▶ **DIRECTIONS FOR THIS TASK**: Repeat, exactly and in full, the lines of the listing below, but without any pictures.

_ _ _ _ _ _ _

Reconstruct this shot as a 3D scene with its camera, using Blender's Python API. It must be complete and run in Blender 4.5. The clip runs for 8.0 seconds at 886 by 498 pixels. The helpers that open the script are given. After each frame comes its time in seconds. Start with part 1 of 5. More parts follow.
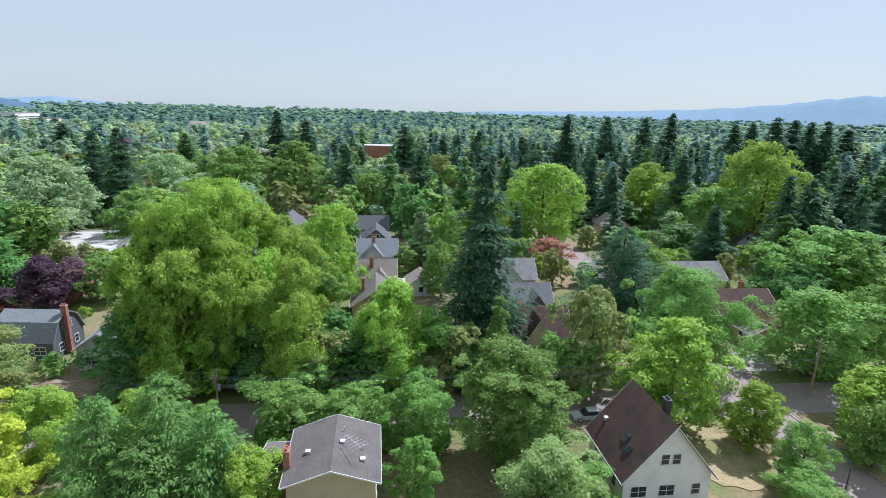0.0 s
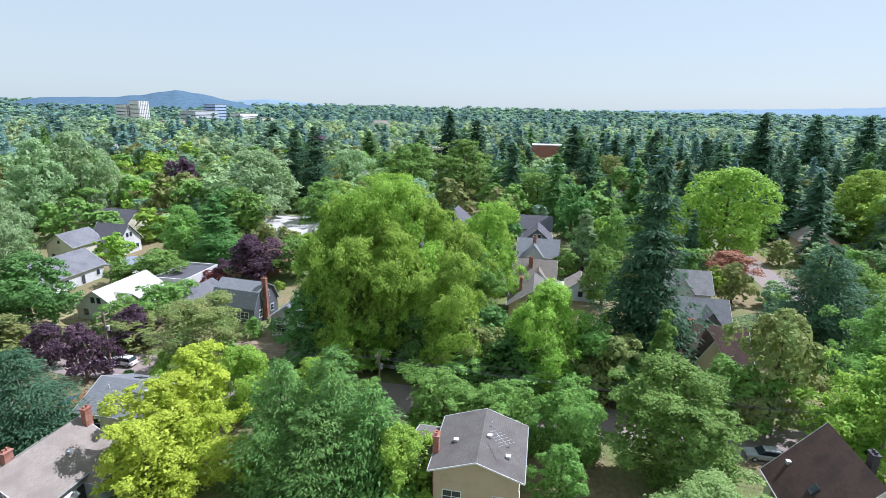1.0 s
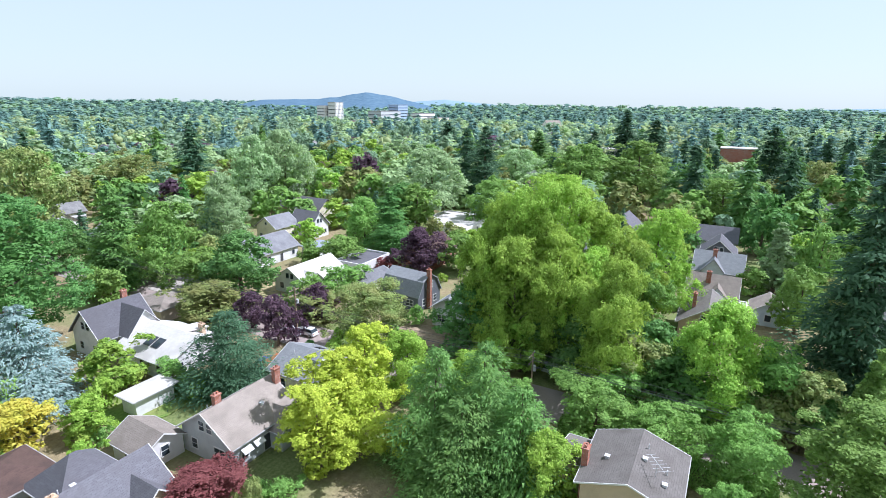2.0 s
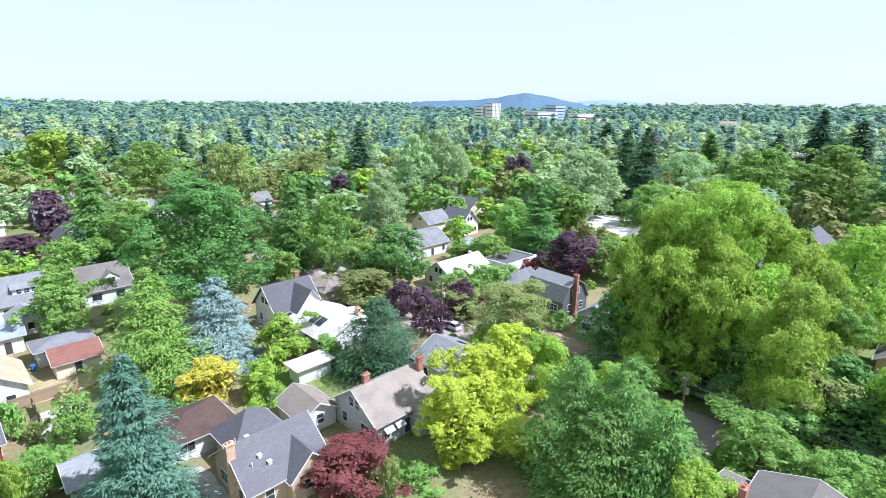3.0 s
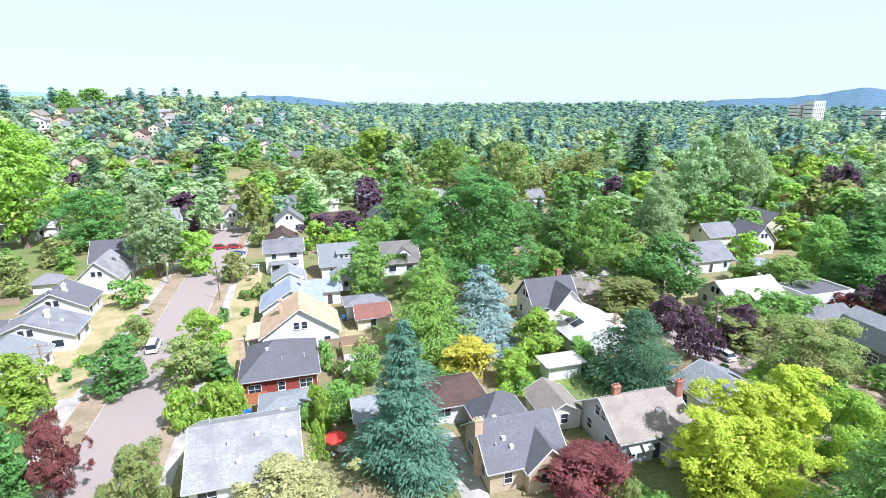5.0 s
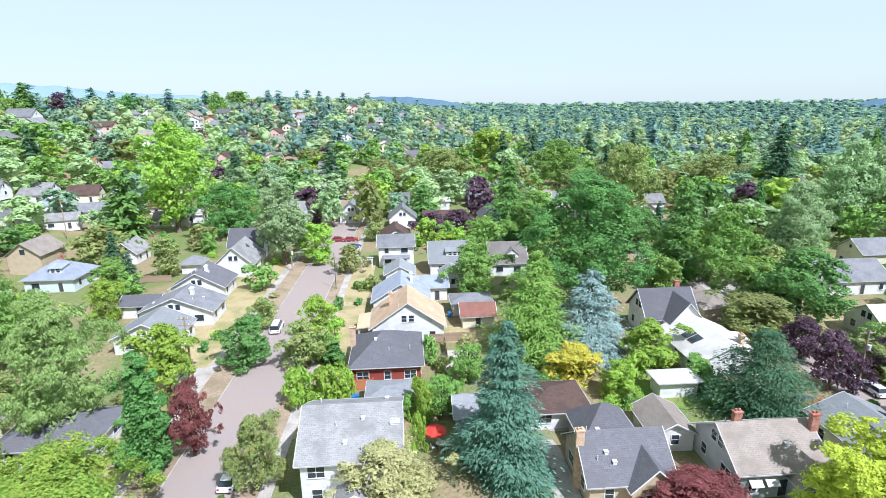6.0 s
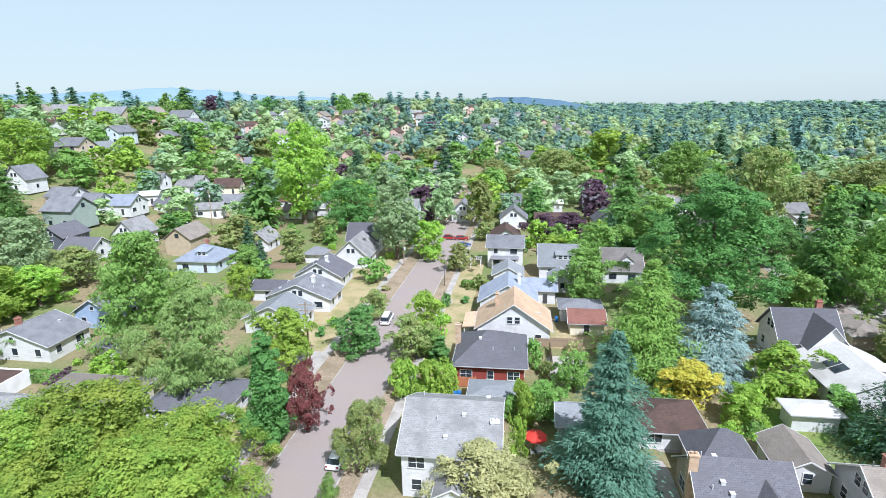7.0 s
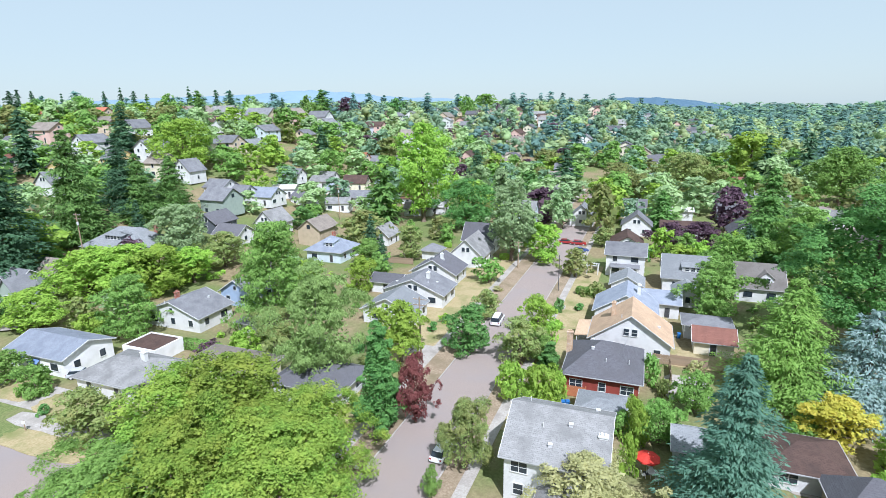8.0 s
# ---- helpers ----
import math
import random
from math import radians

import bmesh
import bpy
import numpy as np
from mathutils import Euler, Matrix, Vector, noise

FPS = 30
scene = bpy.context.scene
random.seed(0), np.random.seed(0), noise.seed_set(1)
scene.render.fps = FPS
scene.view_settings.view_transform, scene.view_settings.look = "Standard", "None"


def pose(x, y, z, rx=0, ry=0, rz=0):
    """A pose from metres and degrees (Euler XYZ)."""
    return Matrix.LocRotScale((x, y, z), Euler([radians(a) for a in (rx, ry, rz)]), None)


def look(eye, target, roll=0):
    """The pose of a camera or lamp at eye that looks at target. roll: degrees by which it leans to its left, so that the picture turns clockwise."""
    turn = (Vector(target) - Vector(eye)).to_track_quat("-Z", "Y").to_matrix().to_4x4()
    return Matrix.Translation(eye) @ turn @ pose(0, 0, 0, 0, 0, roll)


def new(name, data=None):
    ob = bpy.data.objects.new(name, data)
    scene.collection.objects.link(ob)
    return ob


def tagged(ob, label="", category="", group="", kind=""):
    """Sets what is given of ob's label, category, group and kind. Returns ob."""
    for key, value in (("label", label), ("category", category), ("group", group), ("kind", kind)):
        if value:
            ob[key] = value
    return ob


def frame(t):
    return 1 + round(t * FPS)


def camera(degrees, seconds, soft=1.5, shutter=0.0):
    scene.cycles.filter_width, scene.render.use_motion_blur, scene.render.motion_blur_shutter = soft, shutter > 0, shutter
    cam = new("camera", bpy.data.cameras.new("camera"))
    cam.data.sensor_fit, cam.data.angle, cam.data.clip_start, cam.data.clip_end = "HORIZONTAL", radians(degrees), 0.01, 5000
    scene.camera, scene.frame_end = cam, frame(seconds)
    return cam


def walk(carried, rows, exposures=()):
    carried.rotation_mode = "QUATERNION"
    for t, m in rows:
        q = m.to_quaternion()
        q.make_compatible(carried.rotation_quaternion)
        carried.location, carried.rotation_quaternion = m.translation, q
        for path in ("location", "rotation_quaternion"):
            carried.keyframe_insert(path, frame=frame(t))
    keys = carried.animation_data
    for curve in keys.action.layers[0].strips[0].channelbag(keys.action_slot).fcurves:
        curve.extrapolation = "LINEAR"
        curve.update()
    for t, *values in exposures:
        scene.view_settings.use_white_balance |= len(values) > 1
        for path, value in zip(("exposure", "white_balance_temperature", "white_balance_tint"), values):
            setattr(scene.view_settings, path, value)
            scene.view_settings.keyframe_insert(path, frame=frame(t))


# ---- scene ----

_ _ _ _ _ _ _

▶ **COMPLETE ANSWER**:
Reconstruct this shot as a 3D scene with its camera, using Blender's Python API. It must be complete and run in Blender 4.5. The clip runs for 8.0 seconds at 886 by 498 pixels. The helpers that open the script are given. After each frame comes its time in seconds. Start with part 1 of 5. More parts follow.
0.0 s
1.0 s
2.0 s
3.0 s
5.0 s
6.0 s
7.0 s
8.0 s
# ---- helpers ----
import math
import random
from math import radians

import bmesh
import bpy
import numpy as np
from mathutils import Euler, Matrix, Vector, noise

FPS = 30
scene = bpy.context.scene
random.seed(0), np.random.seed(0), noise.seed_set(1)
scene.render.fps = FPS
scene.view_settings.view_transform, scene.view_settings.look = "Standard", "None"


def pose(x, y, z, rx=0, ry=0, rz=0):
    """A pose from metres and degrees (Euler XYZ)."""
    return Matrix.LocRotScale((x, y, z), Euler([radians(a) for a in (rx, ry, rz)]), None)


def look(eye, target, roll=0):
    """The pose of a camera or lamp at eye that looks at target. roll: degrees by which it leans to its left, so that the picture turns clockwise."""
    turn = (Vector(target) - Vector(eye)).to_track_quat("-Z", "Y").to_matrix().to_4x4()
    return Matrix.Translation(eye) @ turn @ pose(0, 0, 0, 0, 0, roll)


def new(name, data=None):
    ob = bpy.data.objects.new(name, data)
    scene.collection.objects.link(ob)
    return ob


def tagged(ob, label="", category="", group="", kind=""):
    """Sets what is given of ob's label, category, group and kind. Returns ob."""
    for key, value in (("label", label), ("category", category), ("group", group), ("kind", kind)):
        if value:
            ob[key] = value
    return ob


def frame(t):
    return 1 + round(t * FPS)


def camera(degrees, seconds, soft=1.5, shutter=0.0):
    scene.cycles.filter_width, scene.render.use_motion_blur, scene.render.motion_blur_shutter = soft, shutter > 0, shutter
    cam = new("camera", bpy.data.cameras.new("camera"))
    cam.data.sensor_fit, cam.data.angle, cam.data.clip_start, cam.data.clip_end = "HORIZONTAL", radians(degrees), 0.01, 5000
    scene.camera, scene.frame_end = cam, frame(seconds)
    return cam


def walk(carried, rows, exposures=()):
    carried.rotation_mode = "QUATERNION"
    for t, m in rows:
        q = m.to_quaternion()
        q.make_compatible(carried.rotation_quaternion)
        carried.location, carried.rotation_quaternion = m.translation, q
        for path in ("location", "rotation_quaternion"):
            carried.keyframe_insert(path, frame=frame(t))
    keys = carried.animation_data
    for curve in keys.action.layers[0].strips[0].channelbag(keys.action_slot).fcurves:
        curve.extrapolation = "LINEAR"
        curve.update()
    for t, *values in exposures:
        scene.view_settings.use_white_balance |= len(values) > 1
        for path, value in zip(("exposure", "white_balance_temperature", "white_balance_tint"), values):
            setattr(scene.view_settings, path, value)
            scene.view_settings.keyframe_insert(path, frame=frame(t))


# ---- scene ----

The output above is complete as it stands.